While modelling the big bang as an explosion is more than problematic, it is noted that a Newtonian derivation of the Friedmann equation can be based on the conservation of energy of a unit mass with respect to a centre of gravity [M]. This appears analogous to an explosion and also leads to questions concerning the violation of SR, i.e. the mass can end up travelling faster than light with respect to [M]. However, the approach appears to produce a reasonable approximation of the expansion of the universe, at least, within the matter-dominated era. Again, this is just an observation for clarification not an assertion.

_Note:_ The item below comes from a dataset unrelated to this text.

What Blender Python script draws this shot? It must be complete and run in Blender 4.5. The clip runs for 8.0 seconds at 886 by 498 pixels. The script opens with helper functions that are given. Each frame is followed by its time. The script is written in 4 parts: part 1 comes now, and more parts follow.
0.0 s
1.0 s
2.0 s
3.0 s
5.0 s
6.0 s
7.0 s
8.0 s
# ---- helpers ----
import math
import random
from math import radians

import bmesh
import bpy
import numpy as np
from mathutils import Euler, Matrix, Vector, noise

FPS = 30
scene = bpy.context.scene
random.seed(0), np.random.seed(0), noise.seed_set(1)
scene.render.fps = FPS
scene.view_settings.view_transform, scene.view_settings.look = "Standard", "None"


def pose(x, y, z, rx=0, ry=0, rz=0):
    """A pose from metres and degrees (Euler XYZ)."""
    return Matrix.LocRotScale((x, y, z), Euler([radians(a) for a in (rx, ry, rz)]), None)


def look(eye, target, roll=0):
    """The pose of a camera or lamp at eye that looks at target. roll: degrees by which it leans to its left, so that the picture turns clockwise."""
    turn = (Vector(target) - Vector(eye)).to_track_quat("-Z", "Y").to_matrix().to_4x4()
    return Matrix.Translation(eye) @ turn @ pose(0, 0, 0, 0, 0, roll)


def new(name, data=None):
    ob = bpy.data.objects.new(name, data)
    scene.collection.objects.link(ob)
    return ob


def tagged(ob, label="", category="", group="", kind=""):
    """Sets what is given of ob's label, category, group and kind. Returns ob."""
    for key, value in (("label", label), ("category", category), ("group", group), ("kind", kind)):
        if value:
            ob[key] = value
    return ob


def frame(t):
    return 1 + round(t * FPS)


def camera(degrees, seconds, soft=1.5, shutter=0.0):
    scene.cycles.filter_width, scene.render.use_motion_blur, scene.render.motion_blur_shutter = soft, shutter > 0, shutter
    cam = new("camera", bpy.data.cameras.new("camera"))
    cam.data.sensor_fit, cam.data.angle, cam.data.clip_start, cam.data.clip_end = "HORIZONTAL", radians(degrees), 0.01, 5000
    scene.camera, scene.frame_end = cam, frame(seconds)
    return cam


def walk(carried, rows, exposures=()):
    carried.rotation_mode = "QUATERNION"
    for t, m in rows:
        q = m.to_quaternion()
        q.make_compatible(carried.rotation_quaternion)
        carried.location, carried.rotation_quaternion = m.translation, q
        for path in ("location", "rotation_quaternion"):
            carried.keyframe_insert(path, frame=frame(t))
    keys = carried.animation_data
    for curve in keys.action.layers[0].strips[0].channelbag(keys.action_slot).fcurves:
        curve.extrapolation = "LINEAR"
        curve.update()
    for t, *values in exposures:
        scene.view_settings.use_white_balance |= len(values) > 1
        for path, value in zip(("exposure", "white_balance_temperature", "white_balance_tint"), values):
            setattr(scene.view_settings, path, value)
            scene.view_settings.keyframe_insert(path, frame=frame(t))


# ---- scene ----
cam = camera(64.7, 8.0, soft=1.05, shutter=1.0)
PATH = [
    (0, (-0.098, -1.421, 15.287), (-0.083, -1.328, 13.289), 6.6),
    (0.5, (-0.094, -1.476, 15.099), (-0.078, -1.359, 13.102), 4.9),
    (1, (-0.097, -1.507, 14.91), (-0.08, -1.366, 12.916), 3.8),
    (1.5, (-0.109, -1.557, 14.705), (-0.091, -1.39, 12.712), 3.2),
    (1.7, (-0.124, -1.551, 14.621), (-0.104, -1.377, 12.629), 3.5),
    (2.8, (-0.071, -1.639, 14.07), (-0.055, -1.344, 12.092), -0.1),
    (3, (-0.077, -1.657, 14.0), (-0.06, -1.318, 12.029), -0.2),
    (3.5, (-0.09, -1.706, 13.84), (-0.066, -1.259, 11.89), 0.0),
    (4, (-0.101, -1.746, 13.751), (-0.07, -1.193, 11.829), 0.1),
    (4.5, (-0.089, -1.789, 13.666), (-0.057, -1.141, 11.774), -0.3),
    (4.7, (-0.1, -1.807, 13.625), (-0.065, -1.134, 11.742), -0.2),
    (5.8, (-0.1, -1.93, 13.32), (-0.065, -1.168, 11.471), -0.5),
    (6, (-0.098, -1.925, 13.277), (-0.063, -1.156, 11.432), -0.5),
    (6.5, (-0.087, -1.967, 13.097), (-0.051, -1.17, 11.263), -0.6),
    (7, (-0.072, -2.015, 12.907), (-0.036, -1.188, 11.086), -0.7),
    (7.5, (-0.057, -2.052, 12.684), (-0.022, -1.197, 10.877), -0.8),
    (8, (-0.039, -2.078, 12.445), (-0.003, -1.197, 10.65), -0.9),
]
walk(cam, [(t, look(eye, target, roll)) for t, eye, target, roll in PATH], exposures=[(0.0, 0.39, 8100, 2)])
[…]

If I define a spherical volume of space, which separates two galaxies (A) and (B), these galaxies can end up moving away from each other with a velocity > [c]. The issue of SR violations is said to be resolved because in a localised frame, the speed of light is always [c] and the velocity of the galaxy is < [c]. I am assuming that this frame of reference also resolves the issue of energy and momentum associated with SR?

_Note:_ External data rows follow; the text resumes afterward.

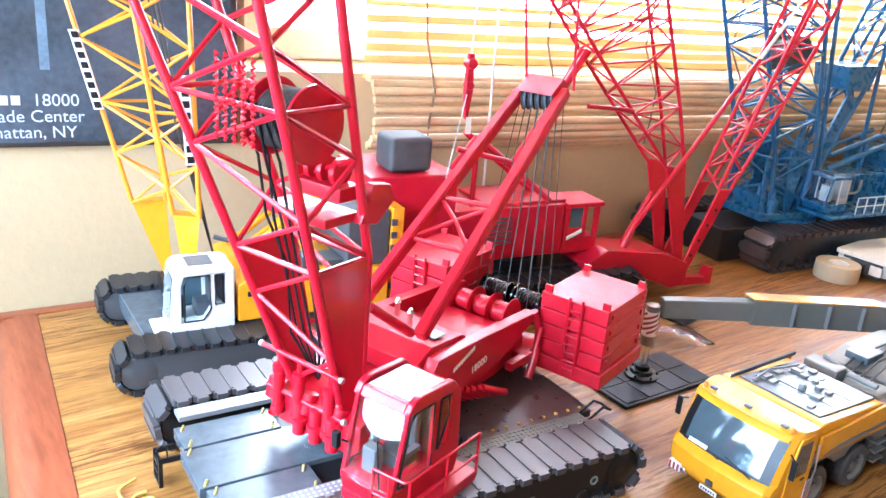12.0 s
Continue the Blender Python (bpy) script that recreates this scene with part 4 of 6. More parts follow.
    pipe(rail, [(-0.022, 0.001, 0.036), (-0.010, -0.001, 0.041), (0.004, -0.001, 0.041), (0.010, 0.001, 0.036)], 0.0007, 6)
    part("railing", rail, WHITE, cab2, "white tube railing")
    plat = part("platform", box(B(), (-0.030, -0.0095, -0.009), (0.036, 0.001, -0.006), 0.0005), CREAM, cab2)
    stripes(cab2, [(-0.030, -0.0097, -0.0095), (0.036, -0.0097, -0.0095), (0.036, -0.0097, -0.0055), (-0.030, -0.0097, -0.0055)], 12, 0.0003, slope=0.05)
    # rear body over the last axles
    tailb = B()
    prism(tailb, [(X(0.640), 0.022), (X(0.636), 0.049), (X(0.80), 0.0475), (X(0.806), 0.044), (X(0.796), 0.0205), (X(0.745), 0.0235), (X(0.735), 0.030), (X(0.69), 0.030), (X(0.676), 0.022)], "y", 0.002, W - 0.002, 0.0008)
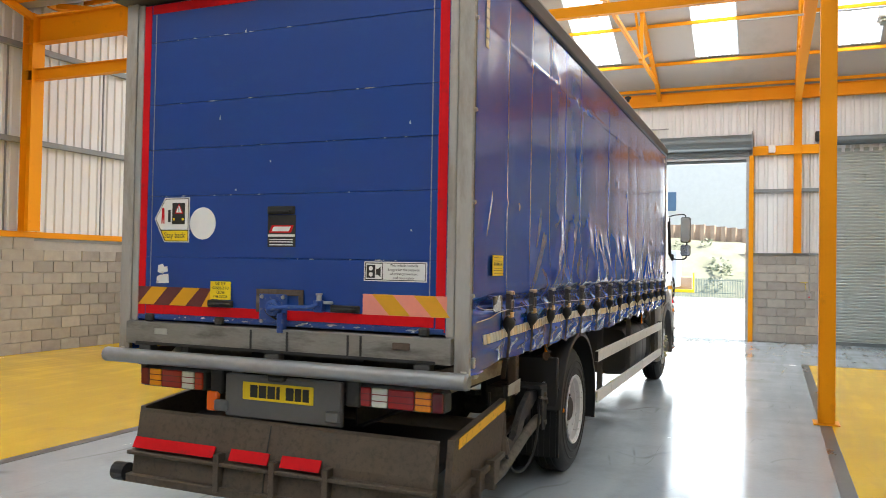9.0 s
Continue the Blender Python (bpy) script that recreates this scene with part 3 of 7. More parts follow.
# door frames of the end wall
for i, (a, b) in enumerate(DOORS):
    fr = thing(f"door_{i + 1}", (WALL_X, (a + b) / 2, 0), ["closed grey steel roller shutter door in the end wall", "open roller shutter door letting in daylight", "closed grey steel roller shutter door in the end wall"][i], "roller door", kind="structure")
    for y0, y1 in ((a - 0.11, a), (b, b + 0.11)):
        part("jamb", box(WALL_X - 0.12, WALL_X + 0.07, y0, y1, 0, 4.7), "orange", fr, "orange steel jamb")
    for y0, y1 in ((a, a + 0.07), (b - 0.07, b)):
        part("guide", box(WALL_X - 0.1, WALL_X + 0.03, y0, y1, 0, DOOR_TOP), "galv", fr, "galvanised guide channel")
    zb = 4.56 if i == 1 else 0.02
    n_s = int((DOOR_TOP + 0.15 - zb) / 0.075)
    part("head_plate", box(WALL_X - 0.24, WALL_X + 0.01, a, b, DOOR_TOP - 0.02, DOOR_TOP + 0.02) if i == 1 else box(WALL_X - 0.12, WALL_X - 0.07, a, b, DOOR_TOP - 0.02, DOOR_TOP + 0.02), "grey_steel", fr)
    bm = bmesh.new()
    prev = None
    for k in range(n_s):
        z = zb + k * 0.075
        for dz, dx in ((0.0, 0.0), (0.012, 0.016), (0.055, 0.022), (0.072, 0.004)):
            cur = [bm.verts.new((WALL_X - 0.06 + dx, y, z + dz)) for y in (a + 0.04, b - 0.04)]
            if prev:
                bm.faces.new((prev[0], prev[1], cur[1], cur[0]))
            prev = cur
    part("slat_curtain", bm, "shutter", fr, "ribbed grey steel slats")
    part("bottom_bar", box(WALL_X - 0.09, WALL_X - 0.01, a + 0.03, b - 0.03, zb - 0.02, zb + 0.06), "shutter_dark", fr)
    dr = 0.20 if i == 1 else 0.11
    part("roll", lathe((WALL_X + 0.12, a - 0.06, 5.03 if i == 1 else 4.98), (0, 1, 0), [(0, 0.0), (0, dr), (b - a + 0.12, dr), (b - a + 0.12, 0)], 16), "shutter_dark", fr, "dark rolled shutter drum")
    if i == 1:
        part("hood_strip", box(WALL_X + 0.012, WALL_X + 0.10, a, b, 4.675, 4.875, 0.004), "shutter_dark", fr, "dark sheet below the drum")
        for z in (4.70, 4.76, 4.82):
            part("coil_ridge", box(WALL_X + 0.10, WALL_X + 0.112, a, b, z, z + 0.022, 0.004), "shutter_dark", fr)
        part("weather_bar", box(WALL_X + 0.012, WALL_X + 0.075, a, b, 4.615, 4.672, 0.004), "galv", fr, "pale weather bar")
    for y in (a - 0.07, b + 0.07):
        part("end_plate", box(WALL_X - 0.05, WALL_X + 0.3, y - 0.012, y + 0.012, 4.78, 5.28), "grey_steel", fr)
    part("motor", box(WALL_X + 0.02, WALL_X + 0.25, b + 0.1, b + 0.32, 4.98, 5.22, 0.03) if i == 0 else box(WALL_X + 0.02, WALL_X + 0.25, a - 0.30, a - 0.09, 4.98, 5.22, 0.03), "black", fr, "black drive motor")
    part("strut_bracket", tube([(WALL_X + 0.05, (a + b) / 2 + 0.2, 5.48), (WALL_X + 0.05, (a + b) / 2 - 0.25, 5.48)], 0.02, 6), "galv", fr)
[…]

Finally, in the absence of any centre of gravity, must I assume that any slow down of the expansion of the universe, now thought to be cause by dark energy, is due to localised gravitational effects. For example, our 2 galaxies (A) & (B) are being pushed apart by expanding space, but does the gravitational attraction between the 2 galaxies still effectively slow the observed rate of expansion perceived by an observer? While I can picture this model with just 2 objects, in reality, all mass objects in the universe are interconnected, given the caveat of gravitation propagation equal to [c], such that the net gravitational force on our 2 example galaxies might still be zero, even under expansion?

Appreciate any clarification of these issues.